En nuestras sociedades se premia el hacer. La ambición y la voluntad. Se glorifica a los emprendedores. Se admira a las personas que tienen iniciativas y se tilda de vagas a aquellas que se limitan a vivir a su aire sin grandes ambiciones y que consideran que la vida no es una carrera de obstáculos. Actualmente no están muy bien vistas las personas que viven el ahora y consideran que el futuro es una ilusión. Pero su forma de hacer, o mejor sería decir de no hacer, tiene unos gloriosos precursores: los taoístas.
Leyendo a los taoístas clásicos uno empieza a formularse la idea de que a menudo, cuando las cosas no salen como habíamos previsto, es precisamente por haber tenido un plan de acción, o simplemente por tener un plan. Nos damos cuenta de que la mayoría de estados físicos o mentales que asociamos a la idea de felicidad, como bailar, tocar música o disfrutar de la poesía, suelen estropearse por la simple tentativa de querer alcanzar voluntariamente estos momentos espontáneos de flujo y felicidad.

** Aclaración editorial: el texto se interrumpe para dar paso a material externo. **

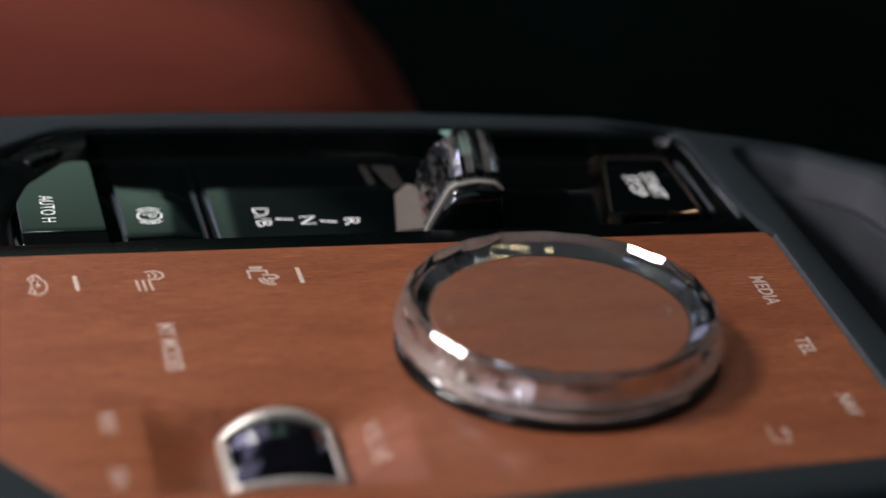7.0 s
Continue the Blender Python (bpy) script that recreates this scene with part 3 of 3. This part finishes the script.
    part("finger_pad", bm, MOULD, s, "long rounded black pad in the corner", smooth=60)
    return s


well = selector_well()


def push_button(name, label, pts, z, r, cuts, shape, draw, mark_label):
    s = thing(name, label, "button", "buttons in the selector well")
    bm = bmesh.new()
    slab(bm, pts, FLOOR + 0.01, z, r, 4)
    crown(bm, cuts, shape)
    part("cap", bm, GLOSS, s, smooth=60)

    def laid(bm):
        draw(bm)
        for v in bm.verts:
            v.co.z += shape(v.co.x, v.co.y)
    symbol("lettering" if "word" in mark_label else "printed_symbol", laid, s, BACKLIT, mark_label)
    return s


push_button("auto_hold_button", "gloss black auto-hold button with a white backlit word", rounded([(-95.2, 54.4, 4), (-78.0, 54.2, 1), (-79.3, 95.6, 2), (-84.8, 95.0, 4), (-93.1, 83.8, 8), (-95.8, 75, 8)], 5), -1.3, 0.22,
            (("y", [55.8 + 0.8 * k for k in range(10)]),), lambda x, y: roll_off(y, 62.6, 7.4, 3.2),
            lambda bm: words(bm, "AUTO H", -91.0, 78.0, -1.3, 3.0, 12.4), "white backlit word AUTO H")


def brake_mark(bm):
    x, y, z = -67.9, 78.6, FLOOR + 1.0
    stroke(bm, arc(x, y, 2.5, 0, 360, 28)[:-1], 0.38, z, closed=True)
    stroke(bm, arc(x, y, 3.6, 50, 130, 12), 0.38, z)
    stroke(bm, arc(x, y, 3.6, 230, 310, 12), 0.38, z)
    words(bm, "P", x - 1.4, y + 0.9, z, 2.8, 1.9)


push_button("parking_brake_button", "gloss black parking brake button with a backlit mark", rounded([(-73.4, 65.5, 1.5), (-57.6, 65.5, 1.5), (-58.4, 103, 2), (-74.6, 104, 2)], 4), FLOOR + 1.0, 0.3,
            (("x", [-64.5 + 0.7 * k for k in range(10)]), ("y", [66.0 + 0.7 * k for k in range(8)] + [84, 87, 90, 93])), lambda x, y: -0.5 * max(0.0, (x + 64.5) / 7.0) ** 2 + roll_off(y, 70.6, 5.0, 1.2) - 0.05 * min(9.0, max(0.0, y - 84)) * min(1.0, max(0.0, (x + 74) / 16)),
            brake_mark, "white backlit parking brake mark")


def resampled(pts, step):
    """The closed outline with points about every step."""
    out = []
    for (x0, y0), (x1, y1) in zip(pts, pts[1:] + pts[:1]):
        n = max(1, round(math.hypot(x1 - x0, y1 - y0) / step))
        out += [(x0 + (x1 - x0) * k / n, y0 + (y1 - y0) * k / n) for k in range(n)]
    return out


def start_button():
    s = thing("start_stop_button", "black glass start button in a rough-cut crystal bezel", "button", "buttons in the selector well")
    face = rounded([(29.7, 66.4, 1.0), (49.6, 66.0, 1.0), (49.4, 94.4, 1.0), (35.6, 95.4, 1.0)], 4)
    bm = bmesh.new()
    slab(bm, face, FLOOR + 0.02, -4.6)
    part("face", bm, GLOSS, s, "black glass face")
    bm = bmesh.new()
    ls = [loop(bm, offset(face, d), z) for d, z in ((-0.35, -5.2), (-0.3, -4.55), (0.0, -4.45), (0.1, -4.62), (0.1, -5.2))]
    loft(bm, ls + [ls[0]])
    part("trim_ring", bm, DARK_BRONZE, s, "thin bronze trim round the face", smooth=30)
    out = resampled(rounded([(27.6, 65.2, 1.6), (50.8, 64.8, 1.6), (50.5, 96.6, 2.2), (33.0, 98.0, 3.0)], 4), 1.1)
    mid = resampled(offset(face, -0.45), 1.1)
    bm = bmesh.new()
    ls = [loop(bm, offset(out, 0.5), FLOOR + 0.02), loop(bm, offset(out, 0.5), FLOOR + 0.5)]
    hole = [loop(bm, offset(face, -0.1), FLOOR + 0.5), loop(bm, offset(face, -0.1), FLOOR + 0.02)]
    loft(bm, ls), loft(bm, hole)
    fill(bm, ls[1], hole[0]), fill(bm, ls[0], hole[1])
    part("base_plate", bm, FOIL_GRIT, s, "gritty bronze foil under the crystal bezel")
    # crystal bezel, its outer flank chipped into small facets at the rear
    bm = bmesh.new()
    outer = []
    for d, z, rough in ((0.0, FLOOR + 0.6, 0.0), (0.1, -6.6, 0.35), (0.7, -5.0, 0.4), (1.2, -4.0, 0.15), (1.5, -3.85, 0.0)):
        ring = []
        for x, y in offset(out, d):
            k = rough * (1.0 if y > 90 or x < 34 else 0.25)
            ring.append(bm.verts.new((x + random.uniform(-k, k), y + random.uniform(-k, k), z + random.uniform(-k, k) * 0.6)))
        outer.append(ring)
    inner = [loop(bm, mid, z) for z in (-4.3, FLOOR + 0.6)]
    loft(bm, outer), loft(bm, inner)
    fill(bm, outer[-1], inner[0]), fill(bm, outer[0], inner[1])
    part("crystal_bezel", bm, CRYSTAL, s, "smoky crystal bezel with chipped facets")
    for text, x, y, length in (("START", 41.4, 86.3, 12.4), ("STOP", 37.3, 85.5, 10.4)):
        symbol("lettering", lambda bm: words(bm, text, x, y, -4.6, 3.1, length, weight=0.004), s, BACKLIT, "white backlit word " + text)


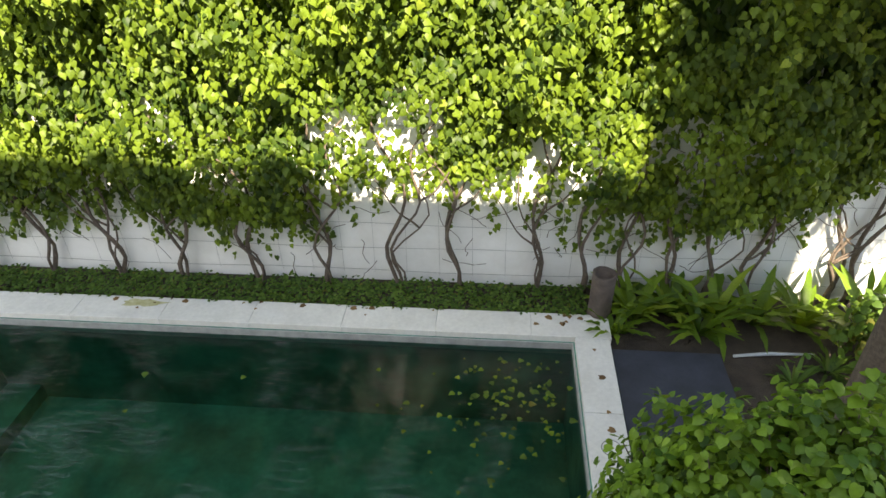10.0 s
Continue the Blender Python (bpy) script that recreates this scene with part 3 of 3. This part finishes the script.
def shoots():
    """Young runners that stand up out of the hedge's top."""
    runs, P, T, N, S, C = [], [], [], [], [], []
    tips = [(0.40, 3.93, 0.05), (0.74, 3.79, -0.12), (1.38, 3.68, 0.1), (1.74, 3.87, 0.05), (0.08, 3.78, -0.45), (-0.5, 3.58, -0.3), (-1.22, 3.52, -0.2), (-1.98, 3.52, 0.1), (-1.45, 3.42, 0.2),
            (1.1, 3.5, 0.3), (0.9, 3.45, 0.2), (-3.75, 3.3, 0.1), (-2.75, 3.25, -0.15), (-2.4, 3.18, 0.2), (-0.2, 3.55, -0.3), (0.55, 3.55, 0.35), (1.55, 3.45, -0.25), (-4.4, 3.15, 0.1), (-5.3, 3.2, 0.2), (-0.85, 3.4, 0.2), (2.0, 3.35, 0.1), (-1.7, 3.4, -0.1)]
    for x, z, ln in tips:
        z0 = top_z(x) - 0.1
        pts = []
        for t in np.linspace(0, 1, 9):
            pts.append((x + ln * (1 - t) ** 1.3 * 0.9 * -1 + 0.02 * math.sin(8 * t + x * 9), -0.05 + 0.03 * math.sin(5 * t), z0 - GROUND + (z - z0) * t))
        runs.append((pts, [0.007 * (1 - 0.75 * t) for t in np.linspace(0, 1, 9)]))
        n = int(12 + (z - z0) * 34)
        for q in range(n):
            t = random.random() ** 0.9
            p = Vector(pts[0]).lerp(Vector(pts[-1]), 0)
            f = t * 8
            i = min(7, int(f))
            p = Vector(pts[i]).lerp(Vector(pts[i + 1]), f - i)
            sd = random.choice((-1, 1))
            P.append(p + Vector((sd * 0.012, random.gauss(0, 0.012), 0)))
            T.append((sd * random.uniform(0.3, 1.0), random.gauss(0, 0.5), random.uniform(-0.9, 0.1)))
            N.append((random.gauss(0, 0.5), -1, 0.6))
            S.append(random.uniform(0.07, 0.115) * (1.05 - 0.5 * t))
            C.append(random.uniform(0.35, 0.95))
    tubes("shoot", runs, COVER, vine, 5)
    leaves("shoot_leaves", P, T, N, S, C, VINE, vine)


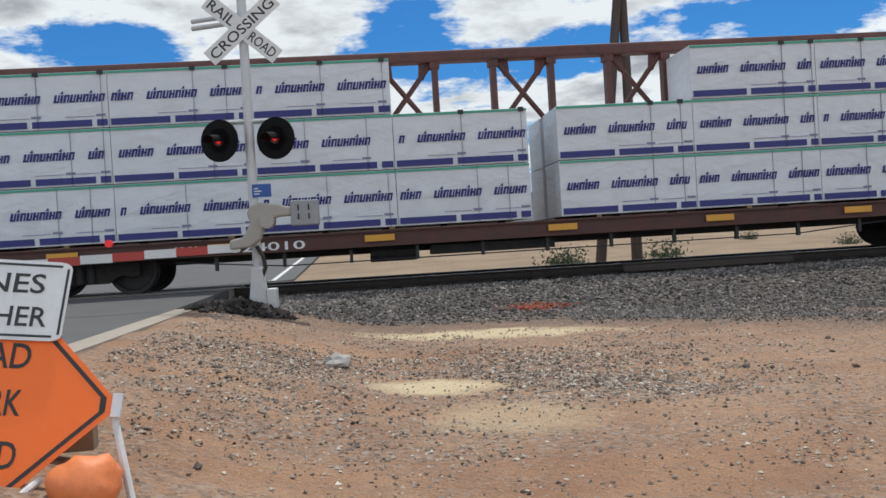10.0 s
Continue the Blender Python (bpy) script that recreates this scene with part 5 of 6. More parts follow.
def bundle_base(x0, x1, z0, z1, s, m, label, group):
    b = thing("lumber_bundle", m @ Matrix.Translation(((x0 + x1) / 2, s * .82, z0)), label, "lumber", group)
    MOVERS.append((b, b.matrix_basis.copy()))
    w, h = (x1 - x0) / 2 - .006, z1 - z0
    bm = bmesh.new()
    n = 14
    rng = random.Random(int(x0 * 31 + z0 * 17))
    # wrapped pack: slightly bulged faces with wrinkles
    grid = {}
    for i in range(n + 1):
        for j in range(5):
            xx = -w + 2 * w * i / n
            zz = h * j / 4
            edge = i in (0, n) or j in (0, 4)
            grid[i, j] = bm.verts.new((xx, s * (.66 + (0 if edge else rng.uniform(-.006, .012))), zz))
    for i in range(n):
        for j in range(4):
            bm.faces.new((grid[i, j], grid[i + 1, j], grid[i + 1, j + 1], grid[i, j + 1]))
    a, b_ = sorted((s * .66, -s * .66))
    back = [bm.verts.new(p) for p in ((-w, -s * .66, 0), (w, -s * .66, 0), (w, -s * .66, h), (-w, -s * .66, h))]
    bm.faces.new(back)
    bm.faces.new([grid[i, 0] for i in range(n + 1)] + [back[1], back[0]])
    bm.faces.new([grid[i, 4] for i in range(n + 1)] + [back[2], back[3]])
    bm.faces.new([grid[0, j] for j in range(5)] + [back[3], back[0]])
    bm.faces.new([grid[n, j] for j in range(5)] + [back[2], back[1]])
    part("wrap", bm, WRAP, b)
    return b, w, h


def strap(b, x, h, y=-.678):
    bm = bmesh.new()
    bx(bm, x - .005, x + .005, y, y + .01, .0, h)
    part("strap", bm, STRAP, b)


def bundle_ring(x0, x1, z0, z1, m, centres, top=False):
    """White pack printed with navy rings, green chevrons and a line of lettering shown as blocks."""
    b, w, h = bundle_base(x0, x1, z0, z1, -1, m, "white plastic-wrapped lumber pack printed with navy rings", "ringed lumber packs")
    y = -.678
    mid = (x0 + x1) / 2
    for x in [c - mid for c in centres if x0 + .02 < c < x1 - .02]:
        if -w + .2 < x < w - .2:
            bm = bmesh.new()
            ring(bm, x, h * .66, .14, .19, y, radians(-40), radians(220), 20)
            part("print_ring", bm, NAVY, b)
            bm = bmesh.new()
            for k in range(3):
                z = h * .66 - .03 - .05 * k
                for d in (-1, 1):
                    bm.faces.new([bm.verts.new(p) for p in ((x, y, z + .03), (x, y, z + .055), (x + d * (.06 + .022 * k), y, z - .012), (x + d * (.06 + .022 * k), y, z - .037))])
            part("print_chevron", bm, DKGREEN, b)
        bm = bmesh.new()
        a = x - .49
        for k, cw in enumerate((.05, .09, .09, .09, .09, 0, .08, .09, .09, .08, .08, .08)):
            if cw and -w + .02 < a < w - .1:
                tall = .108 if k in (0, 6) else .08
                bx(bm, a, a + cw * .22, y - .001, y + .002, h * .21, h * .21 + tall)
                if cw > .06:
                    bx(bm, a + cw * .62, a + cw * .74, y - .001, y + .002, h * .21, h * .21 + tall * (1, .55, .8)[k % 3])
                    bx(bm, a + cw * .2, a + cw * .64, y - .001, y + .002, h * .21 + tall * (.0, .44, .86)[k % 3], h * .21 + tall * (.12, .56, 1)[k % 3])
            a += cw or .05
        for k in range(5):
            a = x - .2 + .09 * k
            if -w < a < w - .05:
                bx(bm, a, a + .035, y - .001, y + .002, h * .13, h * .13 + .03)
        if bm.verts:
            part("print_bar", bm, NAVY, b)
        else:
            bm.free()
        xs = min(w - .06, max(-w + .06, x + .42))
        strap(b, xs, h)
        if top:
            boxpart("cap", b, mat("strap_cap", (.03, .03, .03), .7), xs - .045, xs + .045, -.70, -.6, h - .07, h + .02)
    return b


def bundle_band(x0, x1, z0, z1, m, top=False):
    """White pack with a green top edge, a navy lower band and a slanted word shown as blocks."""
    b, w, h = bundle_base(x0, x1, z0, z1, -1, m, "white plastic-wrapped lumber pack with navy band and green edge", "banded lumber packs")
    y = -.678
    boxpart("print_edge", b, TEAL, -w, w, y, y + .004, h - .05, h - .01)
    x = -w
    while x < w - .05:
        e = min(w, x + 1.12)
        boxpart("print_band", b, NAVY, x + .03, e - .02, y, y + .004, .03, .15)
        x += 1.16
    first = -w - .72 + random.Random(int(x0 * 53 + z0 * 29)).choice((0.0, .25, .55, .8))
    for k in range(4):
        c = first + 1.155 * k
        if c > w - .2:
            break
        bm = bmesh.new()
        a = c
        for q in range(9):
            cw = .045 if q in (1, 6) else .10
            z0_, z1_ = h * .46, h * .46 + .145
            bits = ((0, cw, 0, 1),) if cw < .05 else ((0, .045, 0, 1), (.068, .1, 0, 1), (.03, .08, (.0, .4, .76)[q % 3], (.22, .62, 1)[q % 3]))
            if a > -w + .02 and a + cw + .05 < w:
                for u0, u1, v0, v1 in bits:
                    za, zb = z0_ + .145 * v0, z0_ + .145 * v1
                    sa, sb = a + .035 * v0, a + .035 * v1
                    bm.faces.new([bm.verts.new(p) for p in ((sa + u0, y, za), (sa + u1, y, za), (sb + u1, y, zb), (sb + u0, y, zb))])
                if q in (1, 6):
                    bm.faces.new([bm.verts.new(p) for p in ((a + .01, y, z1_ + .015), (a + .08, y, z1_ + .015), (a + .07, y, z1_ + .075))])
            a += cw + .014
        if bm.verts:
            part("print_bar", bm, NAVY, b)
        else:
            bm.free()
        if c < -w:
            continue
        bm = bmesh.new()
        bx(bm, min(c + .75, w - .2), min(c + .92, w - .03), y - .001, y + .003, h * .2, h * .24)
        bx(bm, min(c + .2, w - .7), min(c + .72, w - .22), y - .001, y + .001, h * .2, h * .21)
        part("print_label", bm, mat("print_grey", (.2, .2, .3), .5, bump=0), b)
        strap(b, c + .86 if c + .86 < w else c + .3, h)
        if top:
            xs = c + .86 if c + .86 < w - .06 else c + .3
            boxpart("cap", b, mat("strap_cap", (.03, .03, .03), .7), xs - .05, xs + .05, -.70, -.6, h - .06, h + .02)
    return b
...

Los pensadores taoístas estuvieron muy atentos a las trampas de la ética voluntarista y el culto al esfuerzo. Toda la sabiduría del taoísmo, con sus nociones de vacío, no hacer y disolución del yo, se sitúa en el núcleo de la paradoja de que cuando nos empeñamos en conseguir algo se produce un efecto contrario.
Para llegar a estados óptimos hemos de desembarazarnos de la tensión de la voluntad que aumenta la consciencia de uno mismo y la sensación de un yo. En Occidente se tiende a considerar la felicidad como el resultado de un trabajo o la justa retribución de un esfuerzo personal. Pero el alcanzar estados óptimos contradice frontalmente la ideología puritana del esfuerzo. Lo natural, la alegría, o la serena indiferencia, proclamada también por los estoicos, se vuelven inaccesibles cuando ponemos en marcha nuestra inteligencia y nuestro ingenio, así como nuestra consciencia, sostenida por la deliberación, la anticipación y el deseo. Han sido muchos los pensadores de la antigüedad que han atribuido las frustraciones y los fracasos a un exceso de voluntad, al mero hecho de ser demasiado conscientes de aquello que pretendemos alcanzar.
Aunque resulte paradójico, cuanta más información acumulamos más inciertos y aleatorios pueden ser los fines que perseguimos. Normalmente, los estados óptimos surgen de un modo fortuito y es imposible prever o garantizar su aparición. Tampoco podemos calcular su intensidad o duración. Estos estados suelen alcanzarse una vez se disipan las barreras entre uno y el mundo, creadas por el miedo, la ansiedad, los deseos egoístas o la codicia.
Lo mismo ocurre en el caso de la auténtica compasión, que solo se da cuando borramos toda huella del yo. Pero no olvidemos que querer un estado de no pensamiento, de no deseo y de no voluntad es uno de los problemas más agudos que contemplan las prácticas de meditación taoístas y budistas. La tentativa de alcanzar un estado mental en el que la voluntad no está dirigida por nada, por ninguna representación final, supone ya una forma de atención voluntaria que entra en contradicción con las propiedades intrínsecas del estado deseado. En el núcleo de su práctica, el asceta acaba descubriendo que su manera de cortar los vínculos con el mundo, en ocasiones, ha acabado creando un nuevo tipo de apego. Es de este modo como el moje budista se libera progresivamente del deseo de alcanzar el estado de no deseo a medida que se aproxima a él. Cuando finalmente se encuentra en un estado liberado de toda codicia, virgen de toda clase de apego –en un estado de perfecta neutralidad emocional–, ha borrado el deseo inicial que le ha puesto en el camino de la extinción del deseo.
Hasta en algo tan cotidiano como mantenernos erguidos, hemos de dejar de concentrarnos en el deseo de estar rectos, lo que nos producirá una postura rígida y no natural.
El valorar de forma irreflexiva la concentración y la vigilancia, algo propio de nuestra cultura moderna, tributaria del culto a la eficacia productiva, nos hace olvidar los gozos del estado de distracción y el abandono de la atención. No son los sueños de la razón los que producen monstruos sino la razón insomniaca.
La cultura occidental está tan ligada a la voluntad, que incluso aquellos que adaptan técnicas orientales como la meditación de la atención plena lo hacen en busca de la productividad y la eficacia. La alienación alcanza aquí su apogeo en el seno de un sujeto consumista que convierte una práctica de individuación, en el sentido junguiano del término, en un conformismo individualista.